I chalked it up as an expensive life lesson until some years later, a wonderful writer and now great friend, Patricia V. Davis, read the book and fell in love with it. She told me she didn’t want to be presumptuous, but she had some thoughts on revisions and said she believed it could be “snatched up” despite having been self-published.

 

Her notes were whip smart and insightful, and when I happily worked them into the text, the improvements were palpable. She also strongly suggested I change the original title, City of Whores, because that suggested a book about the back-biting and maneuvering of behind-the-scenes Hollywood, and wasn’t representative of my “lovely” story at all.

 

To this day, I happy to say she was right about everything.
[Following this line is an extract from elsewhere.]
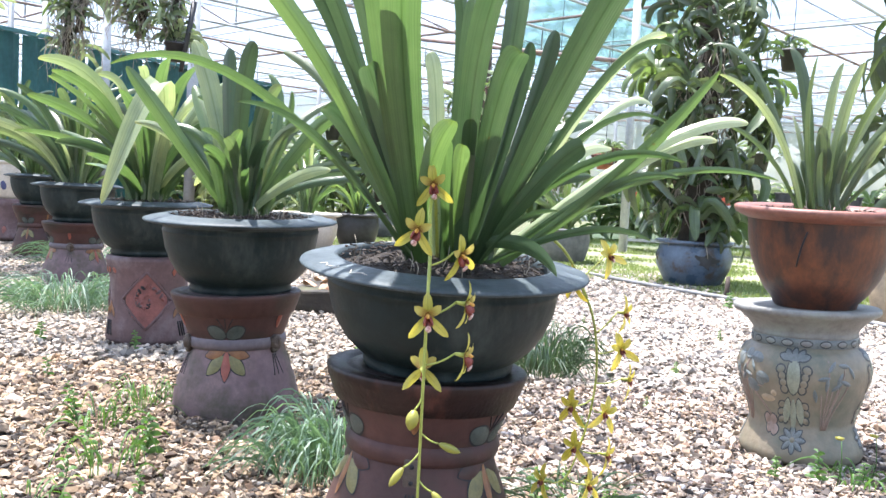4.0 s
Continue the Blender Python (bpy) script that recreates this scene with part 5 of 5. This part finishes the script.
def hanging(at, kind, seed, label, hook=None):
    rng = random.Random(seed)
    ob = thing("hanging_basket" if kind == "basket" else "hanging_orchid", at, label, "hanging plant", "hanging plants")
    top = (hook or ROOF + 0.85) - at[2]
    part("wire", tube([(0, 0, 0.05), (0.01, 0, top * 0.5), (0, 0, top)], 0.004, 5), M_INK, ob)
    if kind == "basket":
        for k in range(20):
            part("slat", SLAT, None, ob, m=Matrix.Rotation(6.283 * k / 20, 4, "Z"))
        for z, r in ((-0.10, 0.135), (0.0, 0.165), (0.08, 0.195)):
            part("hoop", tube([(r * math.cos(6.283 * i / 24), r * math.sin(6.283 * i / 24), z) for i in range(25)], 0.009, 6, cap=False), M_SLATS, ob)
        part("inner_pot", lathe([(0, -0.16), (0.09, -0.16), (0.13, 0.02), (0.12, 0.02), (0, 0.0)], 24), M_BASKET, ob, "red clay inner pot")
    elif kind == "pot":
        part("pot", lathe([(0, -0.14), (0.08, -0.14), (0.11, 0.03), (0.12, 0.03), (0.12, 0.05), (0.10, 0.05), (0, 0.03)], 24), M_BLACKPOT, ob, "black plastic pot")
    elif kind == "roots":
        part("stub", tube([(0, 0, 0.35), (0.02, 0.01, 0.0), (0, 0, -0.35)], 0.05, 10, 0.03), M_TRUNK, ob, "dead stub")
        part("root_tangle", dangling_roots(seed, 130, 0.10, 0.5, -0.75), M_ROOT, ob, "long bundle of pale brown hanging roots")["kind"] = "stuff"
    else:
        part("log", tube([(0, 0, 0.1), (0.03, 0.02, -0.2), (0, 0, -0.5)], 0.06, 10, 0.04), M_TRUNK, ob, "hanging driftwood log")
        part("root_tangle", dangling_roots(seed, 60, 0.08, 0.3, -0.7), M_ROOT, ob, "dangling pale roots")["kind"] = "stuff"
    n = {"log": 7, "roots": 2}.get(kind, 4)
    for k in range(n):
        z = 0.06 if kind != "log" else rng.uniform(-0.5, 0.2)
        m = Matrix.Translation((rng.uniform(-0.1, 0.1), rng.uniform(-0.1, 0.1), z)) @ Euler((rng.uniform(-0.7, 0.7), rng.uniform(-0.7, 0.7), rng.uniform(0, 6.28))).to_matrix().to_4x4() @ Matrix.Scale(rng.uniform(0.8, 1.4), 4)
        part("leaf_fan", rng.choice(SMALL + ROSETTES[:1]), rng.choice((M_LEAFD, M_LEAFG, M_LEAF2)), ob, m=m)
    return ob


for args in (((-3.15, 5.9, 2.3), "basket", 1, "red clay pot in a slatted basket hanging with orchids"), ((-3.3, 6.3, 2.1), "basket", 2, "slatted clay basket hanging with leafy orchid"), ((-3.85, 7.0, 1.85), "basket", 3, "slatted clay basket hanging from the roof"), ((-3.84, 9.0, 2.65), "log", 4, "bushy orchid with roots hanging on a log"), ((-4.02, 9.1, 2.4), "log", 5, "bushy hanging orchid with dead roots"), ((-3.42, 9.0, 3.0), "roots", 6, "long bundle of hanging orchid roots"), ((-3.22, 9.0, 2.62), "log", 7, "dark-leaved orchid hanging on wood"), ((-2.9, 9.1, 2.62), "log", 19, "drooping orchid hanging on wood"), ((-2.95, 9.0, 3.05), "pot", 8, "black pot hanging under the roof"), ((-2.85, 9.05, 2.05), "pot", 20, "black pot hanging low behind the row"), ((0.6, 10.5, 1.9), "basket", 9, "hanging basket among the far plants"), ((-0.9, 14.0, 2.0), "pot", 10, "small black hanging pot"), ((1.35, 11.0, 1.45), "log", 11, "leafy orchid hanging in the middle distance"), ((3.1, 8.0, 2.1), "pot", 12, "dark blue-black hanging pot"), ((2.7, 9.5, 1.5), "pot", 13, "black hanging pot before the bench"), ((3.4, 9.5, 1.25), "pot", 14, "black hanging pot before the bench"), ((1.9, 10.5, 1.25), "basket", 15, "red clay hanging basket with orchid"), ((2.9, 10.5, 1.2), "basket", 16, "red hanging basket near the columns"), ((0.15, 12.0, 1.75), "log", 17, "hanging orchid by the wooden post"), ((-1.6, 12.0, 1.5), "pot", 18, "hanging pot among shrubs")):
    hanging(*args)


rod = thing("hanging_rod", (-2.72, 9.0, 1.8), "slanted black plastic rod hanging from a wire", "rod")
part("rod", tube([(-0.06, 0, 0), (0.06, 0, 0.72)], 0.022, 8, 0.03), M_BLACKPOT, rod)
part("wire", tube([(0.06, 0, 0.7), (0.07, 0, ROOF - 1.8)], 0.004, 5), M_INK, rod)


# ---- trees and light beyond the net ----
def far_tree(at, h, seed):
    rng = random.Random(seed)
    ob = thing("tree", at, "distant leafy tree beyond the shade house", "tree", "distant trees")
    part("trunk", tube([(0, 0, 0), (0.1, 0, h * 0.3), (0, 0, h * 0.6)], 0.2, 8, 0.08), M_TRUNK, ob)
    specs = []
    for _ in range(420):
        c = Vector((rng.gauss(0, 1), rng.gauss(0, 1), rng.gauss(0, 1))).normalized() * rng.uniform(0.3, 1.0)
        p = Vector((c.x * h * 0.33, c.y * h * 0.33, h * 0.66 + c.z * h * 0.34))
        d = Vector((rng.uniform(-1, 1), rng.uniform(-1, 1), rng.uniform(-0.6, 0.5))).normalized() * rng.uniform(0.25, 0.5)
        specs.append(dict(base=p, mid=p + d * 0.5 + Vector((0, 0, 0.08)), tip=p + d, width=rng.uniform(0.16, 0.3), n=3, across=2, face=rng.uniform(-1.5, 1.5)))
    part("crown", joined_straps("crown", specs), M_LEAFG, ob)
    return ob


for k, (x, y, h) in enumerate(((5.0, 38, 11.5), (8.5, 40, 11), (11.5, 37, 9.5), (15.5, 38, 7), (-6, 44, 4.5), (-12, 40, 5), (19, 40, 7), (-20, 38, 7), (24, 34, 7), (1.0, 42, 5))):
    far_tree((x, y, GROUND), h, 90 + k)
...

Once I had the new title and submitted it to Amble Press (thanks to introductions from Patricia and author Georgia Kolias), then managing editor Eric Peterson responded very enthusiastically and, just as Patricia had predicted, snatched it up.

 

Q: What are you working on now?

 

A: A total change of pace and genre, though I’m still very much in the historical fiction arena. I’m writing a trilogy of cozy murder mystery novellas I’m calling The Murder Darling Mysteryellas.

 

Here’s my logline in progress: Imagine a world of mid-20th-century sophistication, spanning the 1940s through the early ’80s. Now picture two unconventional friends who both love and loathe one another. He’s a gay, world famous bestselling author of fact and fiction. She’s a proud pansexual and a glamorous and outrageously unpredictable legend of stage and screen.

 

Together, they are both five-foot-three-inch tall giants in their professions as well as occasional amateur sleuths who’ve cracked open as many mysteries as they have cases of champagne. After all, who doesn’t love a good murder, darling?!

 

Q: Anything else we should know?

 

A: I’m deeply honored and humbled by the attention my novel is getting thus far, and cannot thank you enough for your interest!